The Mahila FPO was formed in 2019 with money raised from 500 women from five panchayats under the Mala Block. These women are part of various Kudumbashree self-help groups with an interest in agri-business.
Sudha's self-help group Prakriti has 12 members and it has two joint liability groups (JLGs), Gramika and Bhoomika, each with six members. "We started Prakriti and the two JLGs in 2011, and they have always stood the 12 of us in good stead, whether it’s educating our children, building houses, or supporting our children's marriages," she said. "Our lifestyle has changed in the last 13 years," said Sudha, whose elder son is an MTech graduate and younger son is a BTech graduate. "This August my elder son went to Canada and the younger one is doing an MBA in Poland. I remember the days when I invested all the money I got from selling rice products to fund their education," she said. "All the members of our group have similar success stories," she said.

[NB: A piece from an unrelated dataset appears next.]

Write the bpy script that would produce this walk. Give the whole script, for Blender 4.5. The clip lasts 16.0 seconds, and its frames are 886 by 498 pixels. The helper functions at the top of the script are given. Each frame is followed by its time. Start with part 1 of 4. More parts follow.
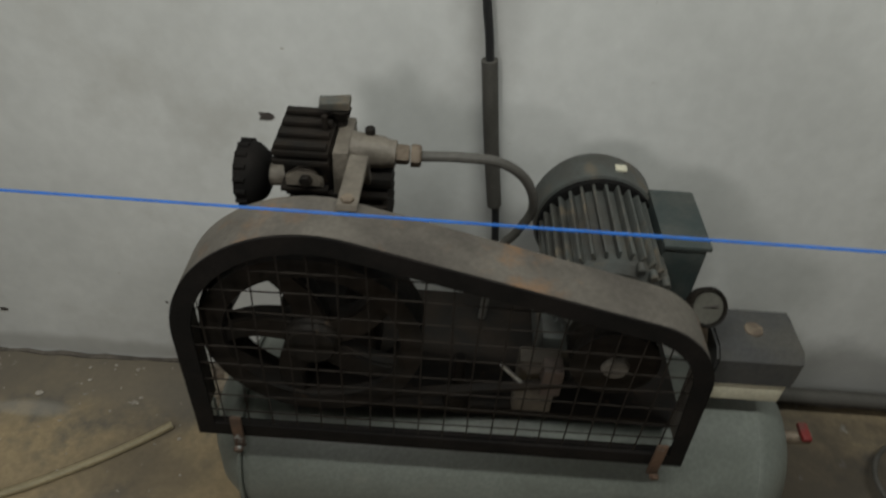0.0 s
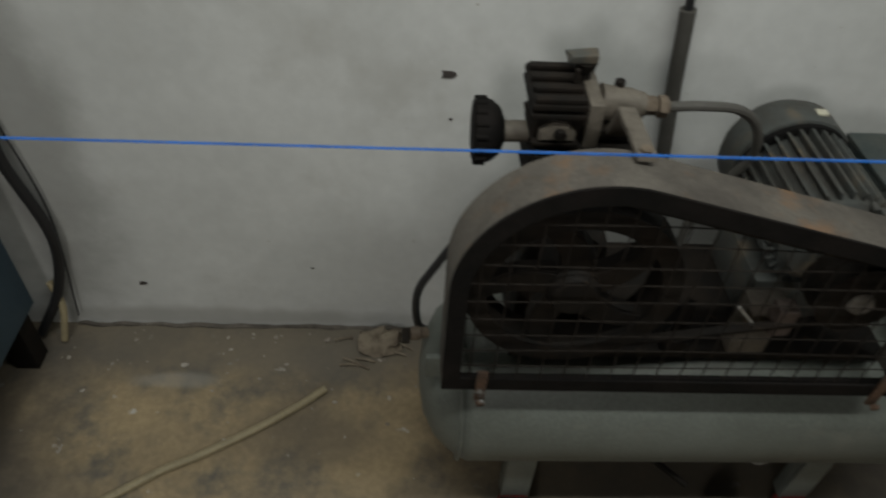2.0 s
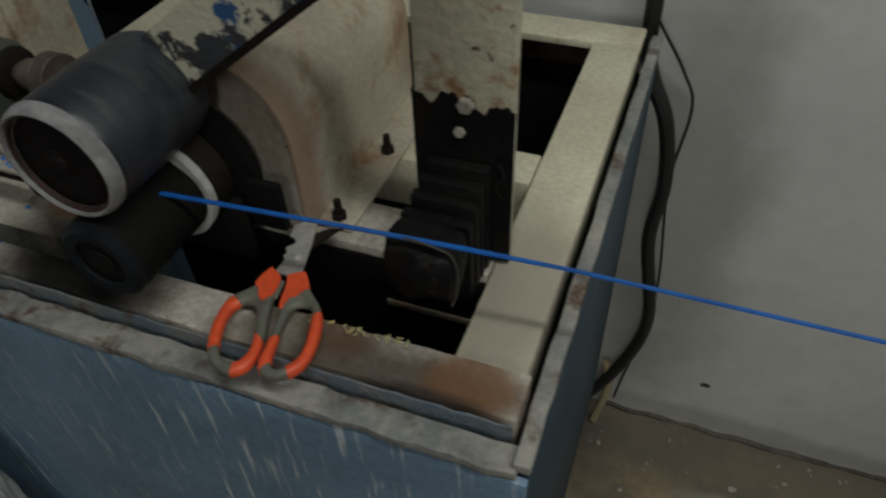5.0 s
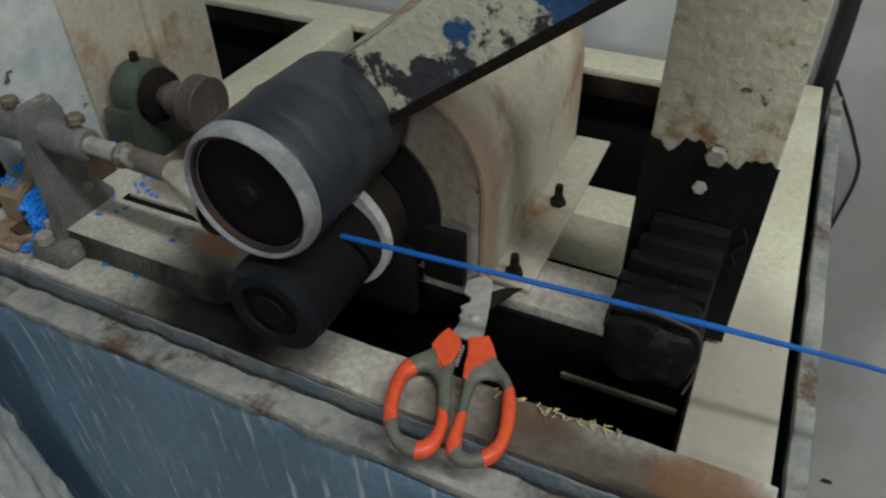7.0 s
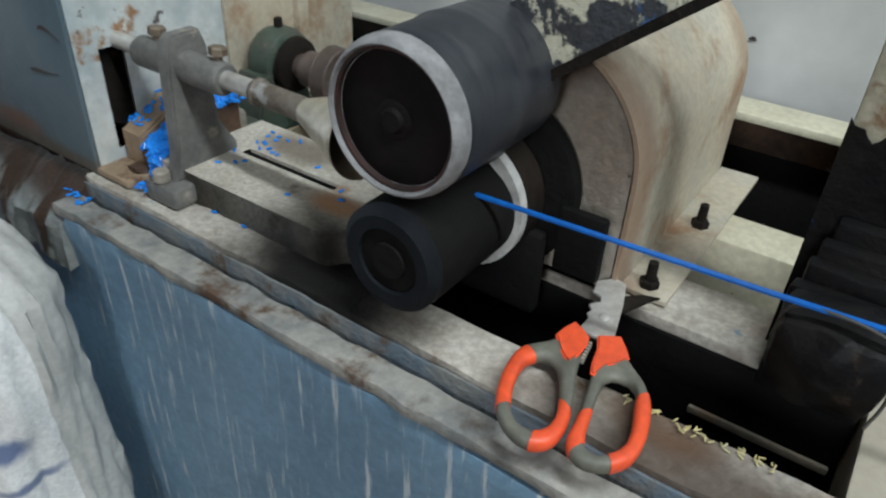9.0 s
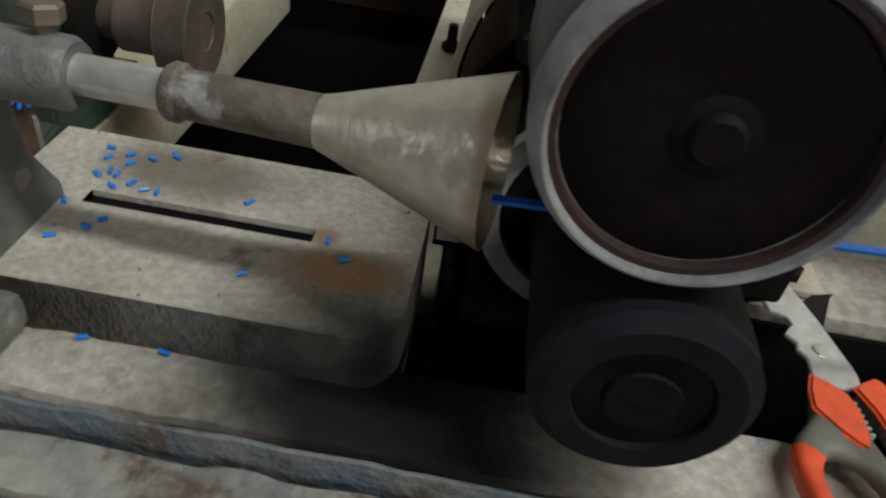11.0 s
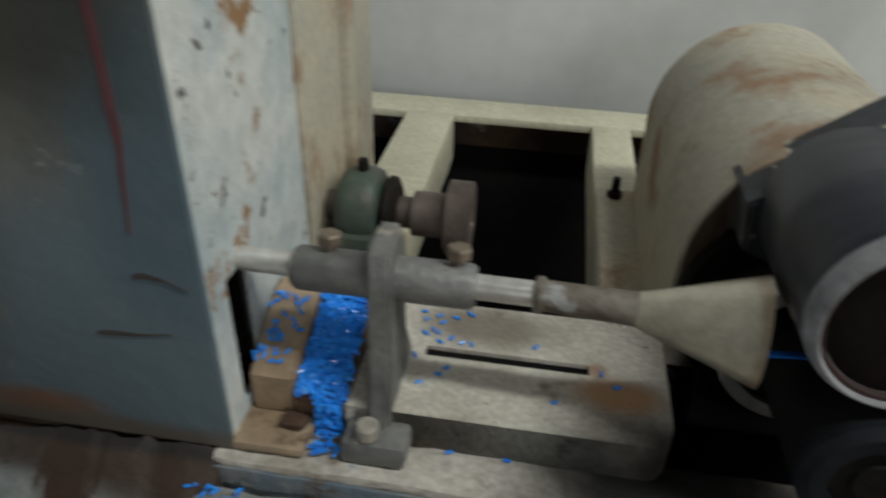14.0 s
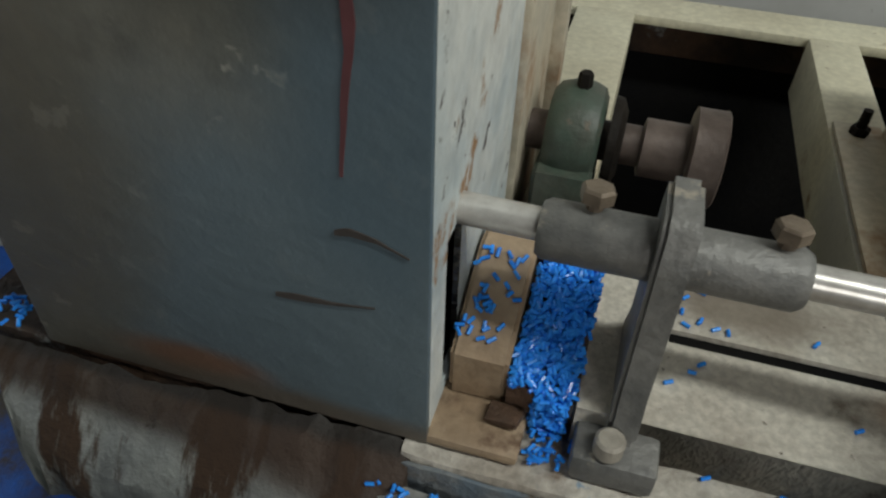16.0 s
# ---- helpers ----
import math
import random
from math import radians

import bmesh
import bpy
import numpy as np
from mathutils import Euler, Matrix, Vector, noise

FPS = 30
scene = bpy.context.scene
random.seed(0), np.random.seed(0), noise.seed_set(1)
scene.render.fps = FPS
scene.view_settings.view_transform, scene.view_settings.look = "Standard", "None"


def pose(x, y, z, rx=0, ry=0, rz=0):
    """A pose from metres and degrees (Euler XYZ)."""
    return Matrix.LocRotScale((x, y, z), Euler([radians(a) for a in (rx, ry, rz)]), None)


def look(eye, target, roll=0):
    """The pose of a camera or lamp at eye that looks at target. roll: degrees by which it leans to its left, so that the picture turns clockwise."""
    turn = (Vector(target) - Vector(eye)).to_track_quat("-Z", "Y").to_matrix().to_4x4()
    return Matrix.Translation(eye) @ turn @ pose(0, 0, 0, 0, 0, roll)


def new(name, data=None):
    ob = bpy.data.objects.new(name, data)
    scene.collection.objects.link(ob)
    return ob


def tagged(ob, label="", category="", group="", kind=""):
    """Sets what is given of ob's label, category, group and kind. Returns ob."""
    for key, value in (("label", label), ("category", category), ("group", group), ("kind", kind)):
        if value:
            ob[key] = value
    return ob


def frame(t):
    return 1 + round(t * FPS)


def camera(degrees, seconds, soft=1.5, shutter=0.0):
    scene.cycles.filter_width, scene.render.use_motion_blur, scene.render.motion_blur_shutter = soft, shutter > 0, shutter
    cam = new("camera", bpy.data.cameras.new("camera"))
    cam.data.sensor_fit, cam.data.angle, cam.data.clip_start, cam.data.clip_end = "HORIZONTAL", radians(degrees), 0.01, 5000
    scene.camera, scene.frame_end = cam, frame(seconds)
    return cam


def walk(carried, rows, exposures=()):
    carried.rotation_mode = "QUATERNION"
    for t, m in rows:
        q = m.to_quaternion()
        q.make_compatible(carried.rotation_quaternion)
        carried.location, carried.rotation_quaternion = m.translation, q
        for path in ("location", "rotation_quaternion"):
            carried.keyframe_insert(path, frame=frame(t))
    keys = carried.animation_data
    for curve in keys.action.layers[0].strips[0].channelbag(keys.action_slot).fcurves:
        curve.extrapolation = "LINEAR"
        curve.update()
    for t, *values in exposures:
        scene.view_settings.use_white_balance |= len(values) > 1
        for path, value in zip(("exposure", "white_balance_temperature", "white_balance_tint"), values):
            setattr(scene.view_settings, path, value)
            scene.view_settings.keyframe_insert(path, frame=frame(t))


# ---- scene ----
cam = camera(63.7, 16.0, soft=2.2, shutter=0.4)
PATH = [
    (0, (1.188, -1.072, 1.36), (1.199, 0.425, 0.034), 4.2),
    (0.5, (1.078, -1.118, 1.349), (1.245, 0.311, -0.041), 5.2),
    (1, (1.023, -1.154, 1.33), (1.28, 0.253, -0.067), 6.7),
    (1.5, (0.942, -1.145, 1.328), (1.126, 0.28, -0.063), 6.5),
    (2, (0.805, -1.094, 1.341), (0.907, 0.331, -0.058), 4.1),
    (2.5, (0.668, -1.038, 1.347), (0.714, 0.407, -0.035), 4.1),
    (3, (0.484, -1.045, 1.376), (0.567, 0.416, 0.013), 1.5),
    (3.5, (0.323, -1.043, 1.361), (0.315, 0.415, -0.009), 2.0),
    (4, (0.263, -0.981, 1.337), (0.001, 0.45, -0.036), -0.8),
    (4.5, (0.158, -0.926, 1.317), (-0.313, 0.419, -0.086), -2.7),
    (7, (-0.07, -0.906, 1.26), (-0.744, 0.474, -0.021), -1.3),
    (7.5, (-0.055, -0.891, 1.231), (-0.993, 0.375, -0.001), -2.3),
    (8, (-0.047, -0.868, 1.201), (-1.089, 0.377, 0.034), -1.5),
    (8.5, (-0.058, -0.892, 1.189), (-1.113, 0.404, 0.09), -0.1),
    (9, (-0.101, -0.926, 1.176), (-1.017, 0.464, 0.068), 3.2),
    (11.5, (-0.389, -0.796, 1.096), (-0.348, 0.763, -0.156), 7.5),
    (12, (-0.376, -0.805, 1.123), (-0.331, 0.802, -0.067), 5.0),
    (12.5, (-0.374, -0.827, 1.137), (-0.334, 0.803, -0.021), 4.4),
    (13, (-0.378, -0.847, 1.146), (-0.322, 0.793, 0.003), 4.5),
    (13.5, (-0.411, -0.874, 1.166), (-0.418, 0.77, 0.027), 3.9),
    (14, (-0.473, -0.908, 1.203), (-0.724, 0.754, 0.118), 1.6),
    (14.5, (-0.525, -0.918, 1.215), (-0.994, 0.704, 0.142), 2.1),
    (15, (-0.554, -0.892, 1.21), (-1.095, 0.666, 0.08), 0.3),
    (15.5, (-0.546, -0.841, 1.18), (-1.083, 0.607, -0.09), -0.1),
    (16, (-0.576, -0.827, 1.162), (-0.975, 0.624, -0.155), 2.0),
]
EXPOSURES = [(0, -0.52, 6500, 10), (1, -0.8, 6500, 10), (1.5, -0.85, 6500, 10), (2, -0.75, 6450, 10), (2.5, -0.65, 6350, 10), (3, -0.68, 6350, 10), (3.5, -1.03, 6450, 10), (4, -1.2, 6500, 10), (4.5, -1.25, 6500, 10),
             (7, -0.5, 6150, 10), (7.5, -0.45, 6000, 10), (8, -0.45, 6050, 10), (8.5, -0.22, 6000, 10), (9, 0.15, 5950, 10),
             (11.5, -0.32, 6450, 10), (12, -0.36, 6400, 10), (13, -0.45, 6350, 10), (14, -0.2, 6350, 10), (15, -0.2, 6500, 10), (16, -0.22, 6500, 10)]
walk(cam, [(t, look(eye, target, roll)) for t, eye, target, roll in PATH], EXPOSURES)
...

On January 6, the 12 members of Prakriti took an IndiGo flight to Bengaluru and returned the same day. There was an offer of Rs 6,000 for a round-trip ticket. The women shelled out another Rs 2,000 each for touring the city's zoo and parks. "We were getting old and wanted to travel on a flight. But we decided to return the same day because some of our husbands are not keeping well and need us around," she said.
Surely, Modi's 'apne baare mein bolo' is a question that gives wings to women empowerment, much like his 'Drone Didi' scheme.